Victoria Hattam
Victoria Hattam is the interim director of GIDEST for 2018-19. She is completing a book on design and production in the global economy.
VICTORIA HATTAM is the interim director of GIDEST for 2018-19. She is completing a book on design and production in the global economy. Globalization is premised on the notion that distance is of little consequence; things can be designed in one place and made in another, allowing companies to arbitrage wage differentials around the globe. Times change. Navigating international production has proved considerably more difficult than many anticipated. Trump, Brexit, and a variety of populist movements are calling for a return to nationalist economic forms. But they are not the only players. Other stake holders have been seeking new ways forward by bringing design and production closer together. These proximity experiments, as Victoria calls them, can be found in many different locations and scales. New manufacturing practices in Brooklyn, cross-border production in the Rio Grande Valley, and shortening of global supply chains all contain fascinating instances in which manufacturing is being reimagined. Whether these experiments will take hold is far from certain. Whether they can avoid the twin poles of rampant globalization and right wing nationalism is even less clear. The stakes are high; she wants to take their measure.

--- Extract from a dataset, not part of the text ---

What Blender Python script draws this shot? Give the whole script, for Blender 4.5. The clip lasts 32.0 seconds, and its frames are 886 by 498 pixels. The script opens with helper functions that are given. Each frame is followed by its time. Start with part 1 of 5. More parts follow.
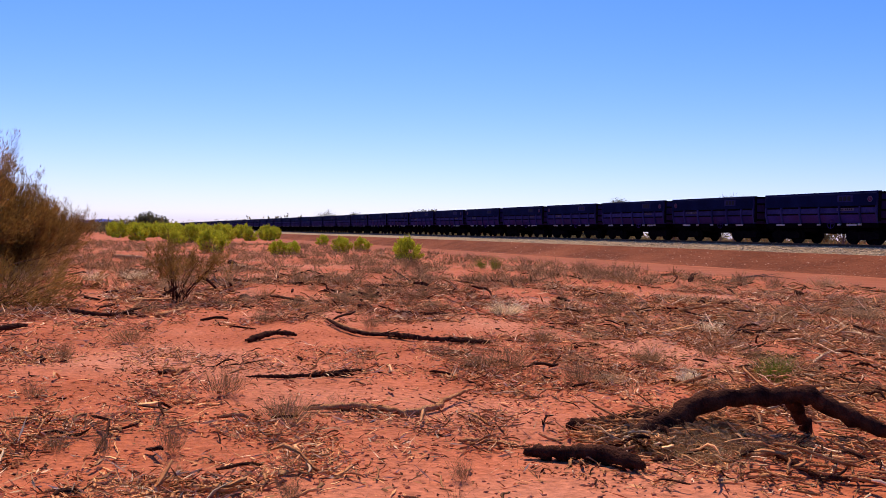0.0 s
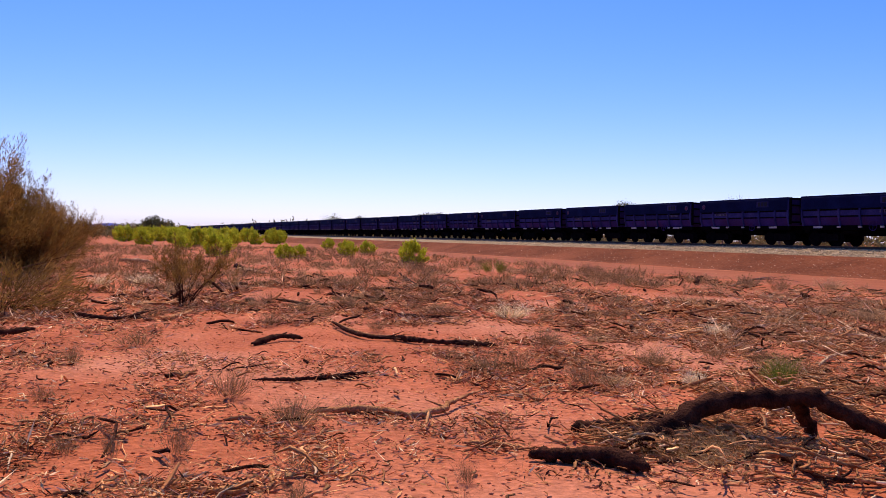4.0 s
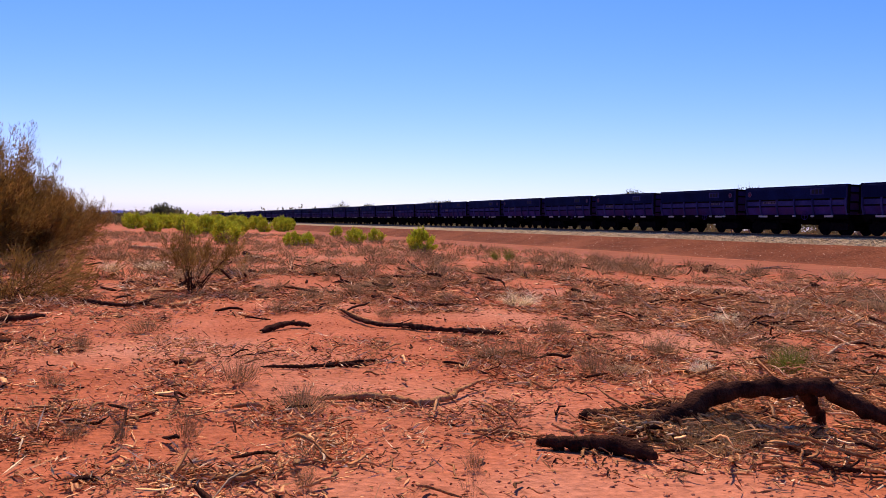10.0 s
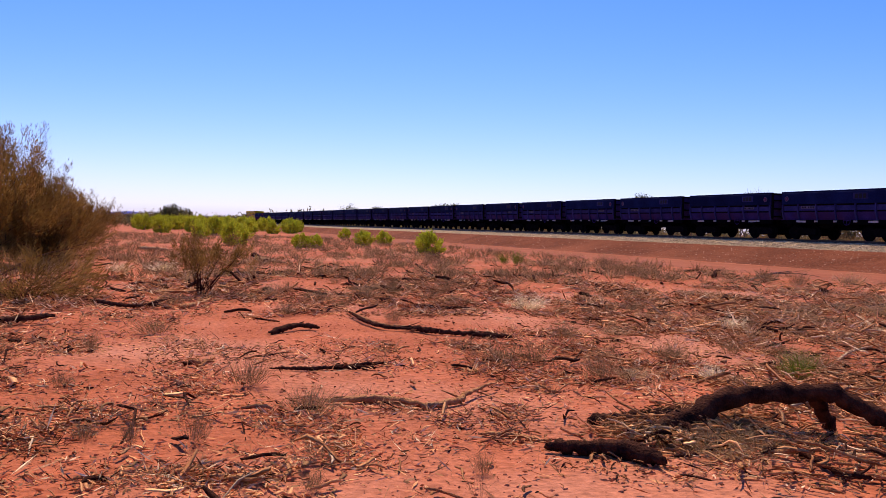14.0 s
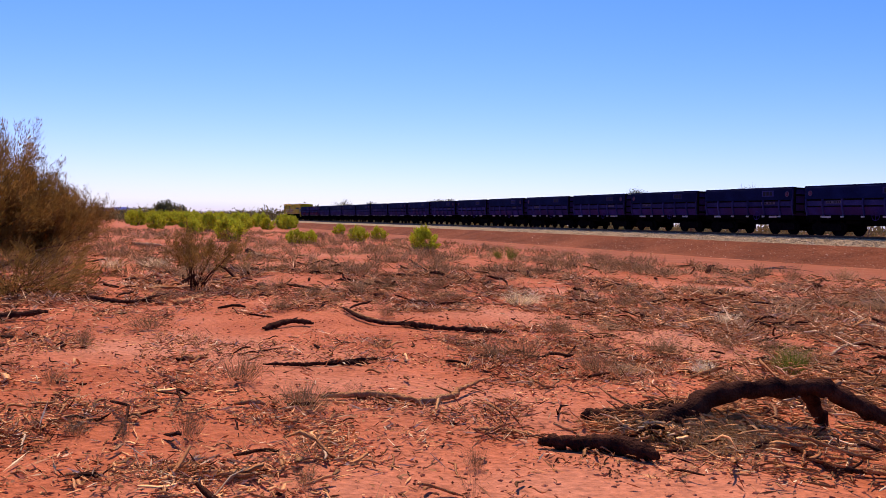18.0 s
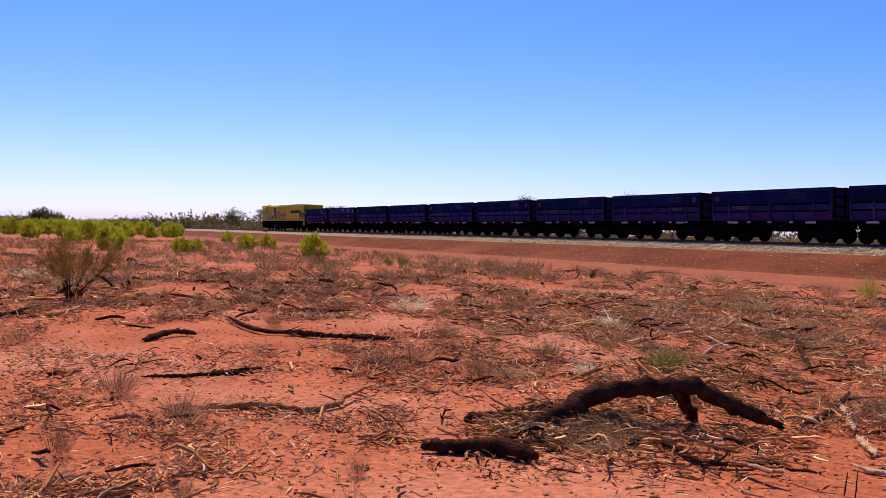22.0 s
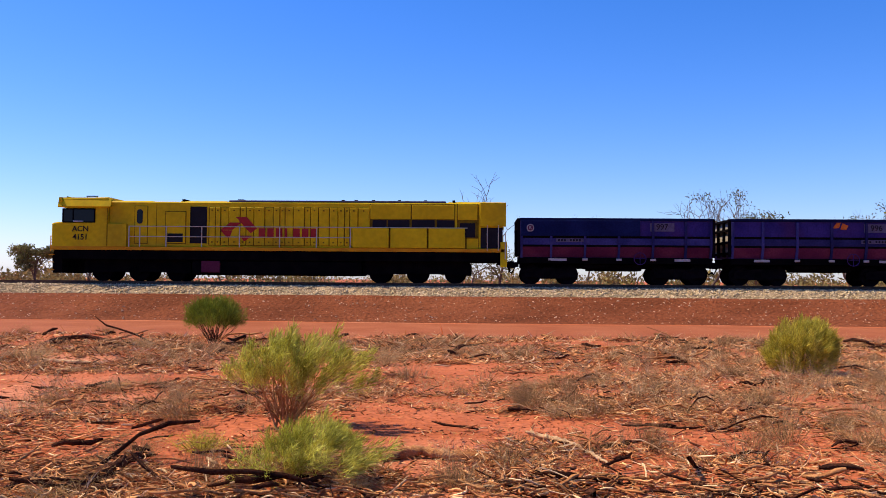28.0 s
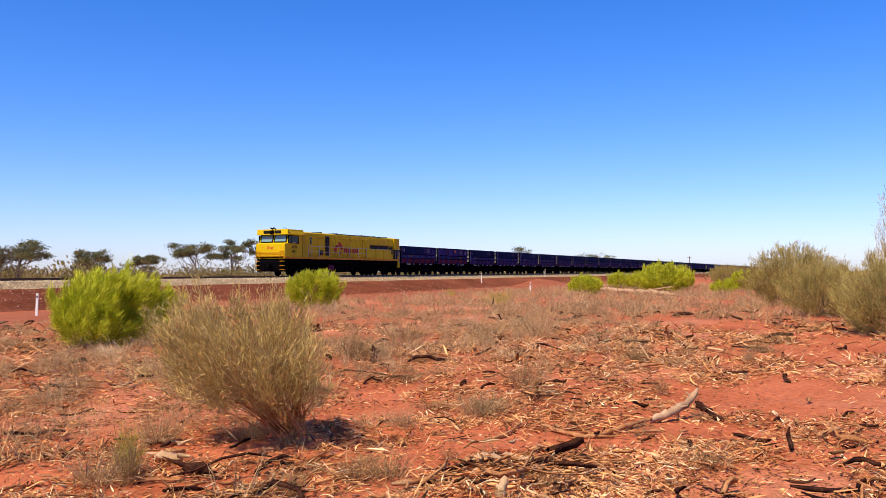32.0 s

Victoria received her Ph.D. in political science from MIT. She has been awarded two national prizes from the American Political Science Association: the E.E. Schattschneider Prize in 1987 and the Ralph Bunche Prize in 2007. She has been a Fulbright Scholar, a Visiting Scholar at the Russell Sage Foundation, and a Member at the Institute for Advanced Study at Princeton. Over the last decade, Victoria has co-taught a series of critical studios on visual and spatial politics with faculty from Parsons. In 2018-19, Victoria is also co-directing the Sawyer Seminar on Imagined Mobilities with Alex Aleinikoff, Anthony Dunne, Miriam Ticktin, and Fiona Raby. The Sawyer Seminar brings together designers and social scientists to open up contemporary debates over border politics.